Look, if the question is: Can people who use dowsing rods find items at greater than chance probabilities?
And the answer is clearly yes. HeXen’s grizzled old foreman is a clear example. People use dowsing rods of various sorts in various ways, and they are able to find all sorts of stuff.
And the next question is: what explains this ability?
The simple obvious answer is that successful dowsers usually have a lot of experience with the sorts of things they’re trying to find, and they use conscious and perhaps unconscious clues to make an educated guess about the location of what they’re trying to find, and the sticks or rods or pendulums are moved by the dowser even if the dowser is not consciously trying to move the device.
If there is some other phenomenon going on then what exactly that phenomenon is, and how it works must be discovered.
Is there some outside physical force that moves the stick or rod or pendulum? Or is it the dowser himself who moves the object, consciously or unconsciously?
Well, when we do experiments where the dowser knows where the object is–we put the object under 1 of 10 buckets as the dowser watches and ask the dowser where the object is, the stick or rod works perfectly to find the object. But when the dowser doesn’t see suddenly the rod doesn’t move by itself and the effect is much weaker, and it’s very hard to distinguish between the results and chance.

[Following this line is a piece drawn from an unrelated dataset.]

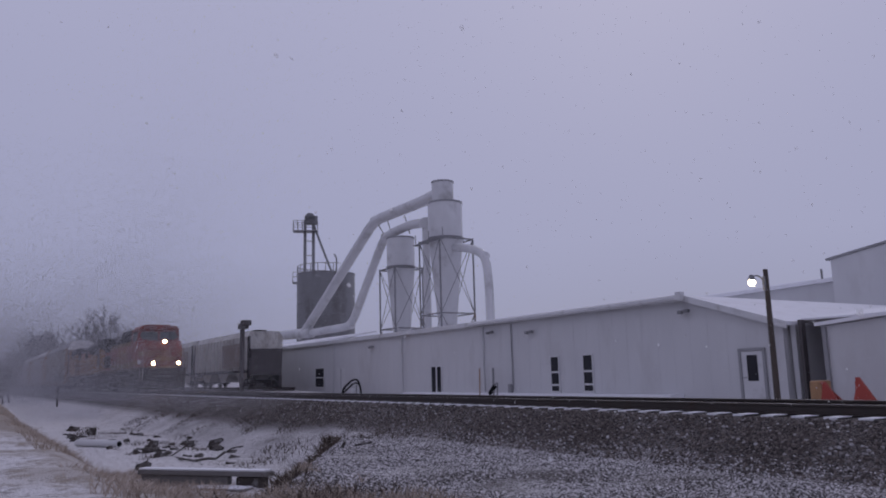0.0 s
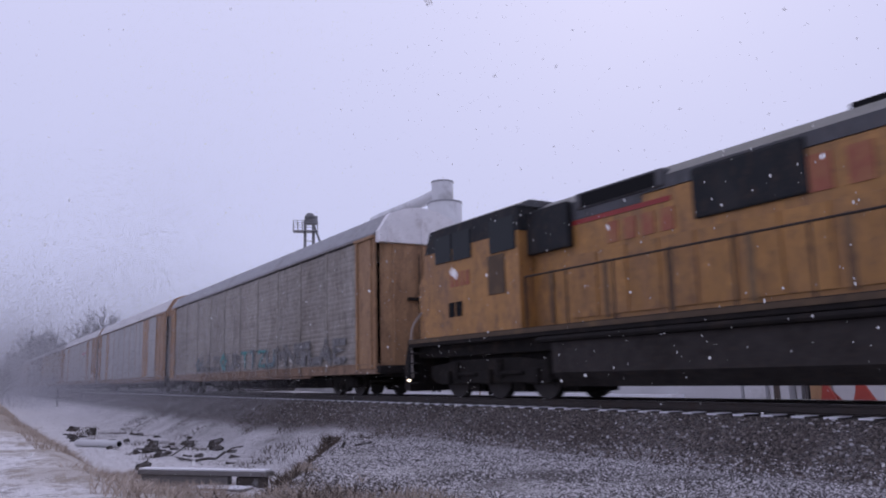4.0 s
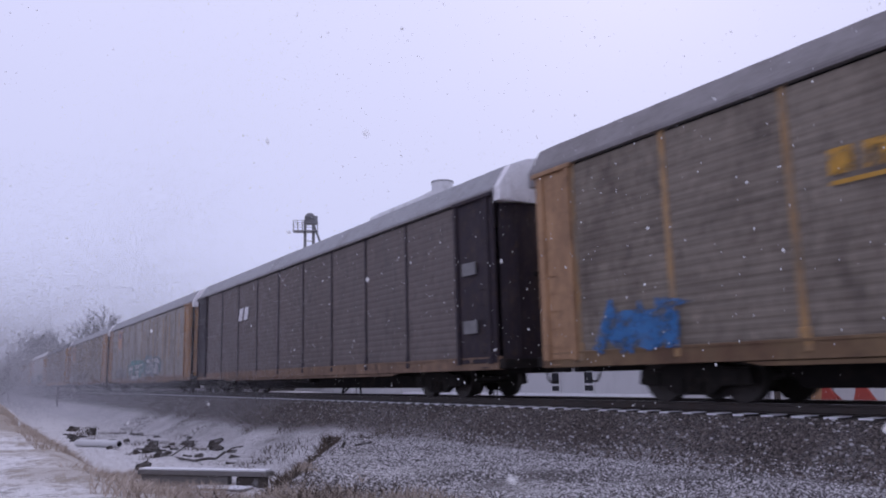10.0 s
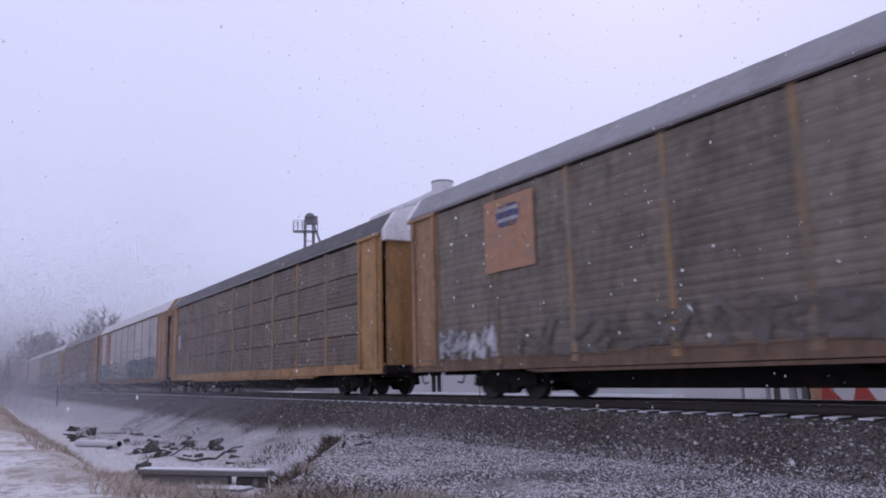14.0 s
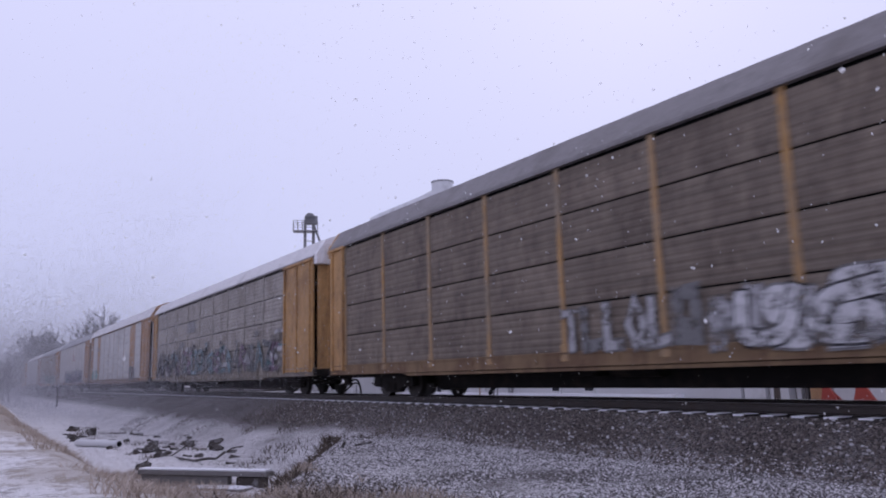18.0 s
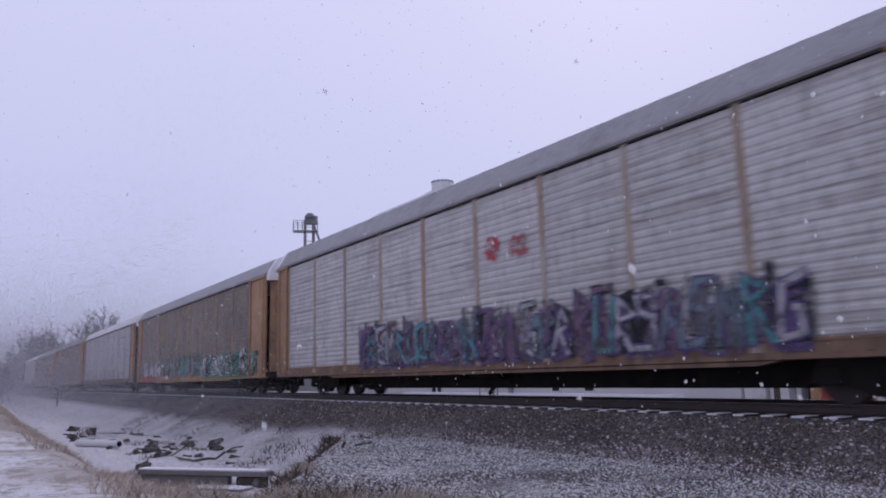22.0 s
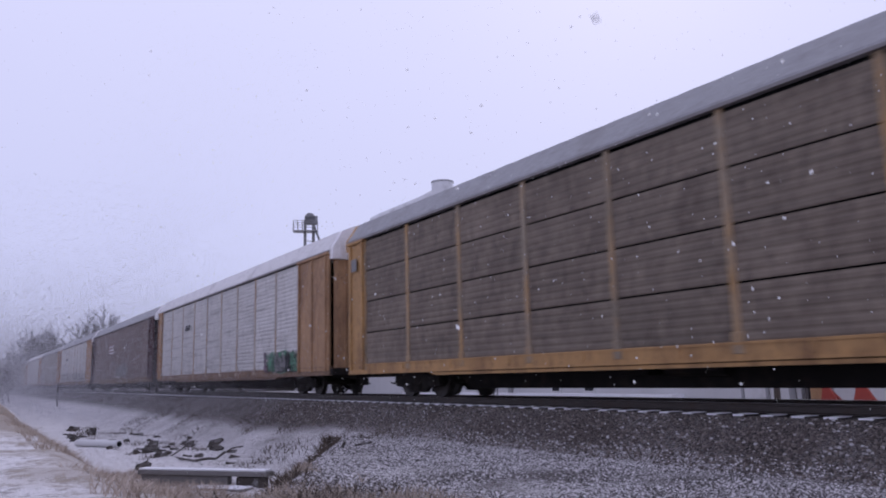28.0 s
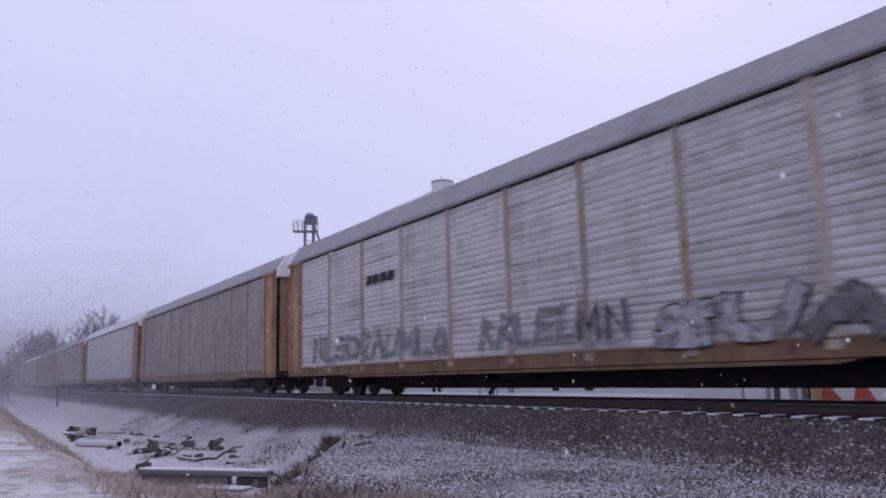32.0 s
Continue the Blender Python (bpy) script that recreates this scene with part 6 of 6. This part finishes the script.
def mist_flakes(name, count, low, high, size, seed, label, depth=3.4):
    """Distant snowfall that stands in for haze: single small plates, thinning out upwards, far too many to count."""
    r = np.random.RandomState(seed)
    at = r.uniform(low, high, (count, 3))
    at[:, 0] = 1.0 / r.uniform(1.0 / high[0], 1.0 / low[0], count)
    at[:, 2] = low[2] + np.minimum(r.exponential(1.0, count) * (depth + 0.018 * np.abs(at[:, 0])), 16.0)
    a, c = r.normal(size=(count, 3)), r.normal(size=(count, 3))
    a /= np.linalg.norm(a, axis=1, keepdims=True)
    c -= a * (a * c).sum(1, keepdims=True)
    c /= np.linalg.norm(c, axis=1, keepdims=True)
    s = size * np.abs(at[:, 0]).reshape(-1, 1, 1) * r.uniform(0.6, 1.3, (count, 1, 1))
    v = (at[:, None] + np.stack([a, c, -a, -c], 1) * s).reshape(-1, 3)
    me = bpy.data.meshes.new(name)
    me.vertices.add(4 * count)
    me.vertices.foreach_set("co", v.astype(np.float32).ravel())
    me.loops.add(4 * count)
    me.loops.foreach_set("vertex_index", np.arange(4 * count, dtype=np.int32))
    me.polygons.add(count)
    me.polygons.foreach_set("loop_start", np.arange(0, 4 * count, 4, dtype=np.int32))
    me.update(calc_edges=True)
    me.materials.append(M["far_flake"])
    return tagged(new(name, me), label, "snowfall", kind="stuff")


FALL = 1.5
SNOW = []
for k, (drift, seed) in enumerate((((0.8, -0.15), 1), ((0.2, -0.3), 2), ((1.3, 0.1), 3))):
    reach = DURATION
    lo = (-26 - drift[0] * reach, 0.8 - max(0, drift[1]) * reach, -0.6)
    hi = (2 - min(0, drift[0]) * reach, 16 - min(0, drift[1]) * reach, 10 + (FALL + 0.2 * k) * reach)
    ob = flakes("falling_snow", int(11000 * (hi[0] - lo[0]) / 40), lo, hi, 0.012, seed, "small white snowflakes falling past the track")
    SNOW.append((ob, (drift[0], drift[1], -(FALL + 0.2 * k))))
for k, seed in enumerate((11, 12)):
    lo, hi = (-9 - 0.7 * DURATION, 2.2 + 0.1 * DURATION, -0.3), (-1.0, 7.0 + 0.1 * DURATION, 5.0 + 1.6 * DURATION)
    ob = flakes("falling_snow", 5200, lo, hi, 0.012, seed, "large white snowflakes close to the viewer")
    SNOW.append((ob, (0.7, -0.1, -1.6 - 0.25 * k)))
MIST = [mist_flakes("distant_snowfall", 560000, (-300, -1.5, -0.5), (-50, 16, 17), 0.00028, 21, "dense distant snowfall that greys the far train"),
        mist_flakes("distant_snowfall", 215000, (-52, 5.0, -0.4), (-26, 11.0, 9), 0.00022, 23, "thin snowfall before the middle of the train", 3.0),
        mist_flakes("distant_snowfall", 150000, (-200, 14, -0.5), (-95, 46, 24), 0.00018, 22, "dense distant snowfall before the trees", 5.0)]


# ---- ties, last ----
TIE = tie_mesh()
for k in range(190):
    t = part("tie", TIE, None, MAIN)
    t.location = (-92 + 0.53 * k, 0, 0)
for k in range(60):
    t = part("tie", TIE, None, SIDING)
    t.location = (-94 + 0.6 * k, 0, 0)
far = B()
for k in range(300):
    x = -92 - 0.53 * (k + 1)
    box(far, x - 0.115, x + 0.115, -1.295, 1.295, -0.345, -0.168)
tagged(part("far_ties", far, M["tie"], MAIN), kind="stuff")
build_stones()


# ---- motion ----
def train_at(t):
    """Where the gap behind the second locomotive is at t seconds."""
    return GAP0 + SPEED * t


def share_turning(wheels, radius):
    """All wheelsets of one place in their trucks turn alike, so they share the keys of the first."""
    first = wheels[0]
    x, z = first.location.x, radius
    step = 0.0333333
    rows = []
    t = 0.0
    while t < DURATION + 0.5 * step:
        rows.append((t, pose(x, 0, z, 0, math.degrees(SPEED * t / radius) % 360.0, 0)))
        t += step
    walk(first, rows)
    keys = first.animation_data
    for w in wheels[1:]:
        w.rotation_mode = "QUATERNION"
        made = w.animation_data_create()
        made.action = keys.action
        made.action_slot = keys.action_slot


def motions():
    times = (0.0, 8.0, 16.0, 24.0, DURATION)
    for car, offset in TRAIN:
        walk(car, [(t, pose(train_at(t) + offset, TRACK_Y, 0)) for t in times])
    share_turning(WHEEL_FRONT, WHEEL_R)
    share_turning(WHEEL_REAR, WHEEL_R)
    for dx in (-1.85, 0.0, 1.85):
        share_turning([w for w in LOCO_WHEELS if abs(w.location.x - dx) < 0.01], LOCO_R)
    for ob, v in SNOW:
        walk(ob, [(t, pose(v[0] * t, v[1] * t, v[2] * t)) for t in (0.0, 16.0, DURATION)])
    for ob in MIST:
        walk(ob, [(t, pose(0.05 * t, 0, -0.1 * t)) for t in (0.0, 16.0, DURATION)])


motions()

And so it is very reasonable to conclude that the dowser is the one that creates the motion of the stick, rod, or pendulum, or whatever. And this makes sense because there are so many physical methods of dowsing that all work differently but give the same result. Why would this mysterious force make one dowser feel a wooden stick pull downward, another see a pair of metal rods cross, another see a pendulum rotate counterclockwise instead of clockwise? And why is it that if we mount the stick or rod or pendulum on a platform suddenly this movement doesn’t happen, it only happens when a human being is able to touch the detector?
So they hypothesis that the movement of the detection device comes from the human operator is very well supported, and any alternative explanation would have to account for all these facts. Of course this doesn’t mean that something interesting isn’t going on, it just means that the feat is taking place in the human mind, not some electrical or mechanical phenomenon that makes the stick move.
And of course, the fact that dowsers often disagree about how dowsing works doesn’t mean it doesn’t work, it’s often the case that people are able to do a task but not being able to explain how or why they do it. It just means that we shouldn’t accept the theories of a particular dowser about their own abilities at face value, since they often disagree with each other. And of course there is the possibility that different methods of dowsing work in different ways.
So now that we’ve established that the movement of the detection device comes from the human dowser, consciously or unconsciously, what next? How are they able to use their minds to detect these objects?
And of course, it turns out that lots of people are able to use their minds to figure out where things are, even if they sometimes can’t explain or don’t understand why.
So take HeXen’s grizzled foreman buddy. He can go out in a field, walk around for a bit, and tell his team to dig over here, and he’s very often correct. Is that a surprising result? As HeXen said, it’s always some grizzled old experienced guy who does this, not the sensitive youngster.
So the decades of experience of the grizzled old foreman at locating stuff in his professional life turns out to achieve results much better than chance. And this is surprising?
And if we took that same old dowser, and instead of letting him walk around the job site and look and listen and smell and touch the clues about where the hidden object might be located, if we took him to a featureless test area where none of those clues exist and ask him to find the hidden object, what happens? It turns out that in tests like this the ability of dowsers to find hidden objects at greater than chance probability drops tremendously, to the point where it doesn’t seem like the ability exists at all.
So what are we left with? The astounding ability of people with a lot of experience in a particular task to accomplish that task without much in the way of obvious clues, and without being able to explain how their minds were able to make that educated guess. The fact that they use an apparatus that doesn’t work without the input of the human mind and body just means that’s the method they use to reveal the output, rather than just saying, “I think it’s over here”.
We see this sort of thing happen with other sorts of “apparatus”, like drug sniffing dogs. Line up ten people, give them each a sealed package, and one contains cannabis and the others contain chamomile. Ask a drug agent with a dog to find the package. And it turns out that when the dog handler knows where the package is, the dog will alert to that package much more frequently. And so we realize that the dog isn’t just alerting based on smell, but also by getting cues from the handler. If the handler thinks he knows where something suspicious is, the dog will alert even if the dog doesn’t smell anything, because the dog isn’t in the business of finding drugs, the dog is in the business of pleasing the handler. Does that mean the dogs are useless? No, the dogs really do detect some packages by smell. But the dogs are also a tool for the subconscious mind of the handler.
And so with dowsing, if anything else extraordinary is going on, before we can even start to explain it we’d have to show that something else is, in fact, going on. People can find things by using various clues, even if the clues aren’t obvious. As we remove all the clues, the ability vanishes. Therefore, the ability is the ability to interpret the clues. Any other theory of dowsing will have to explain this mountain of evidence better than the theory that people are smart and can figure stuff out from clues they aren’t even aware of sometimes.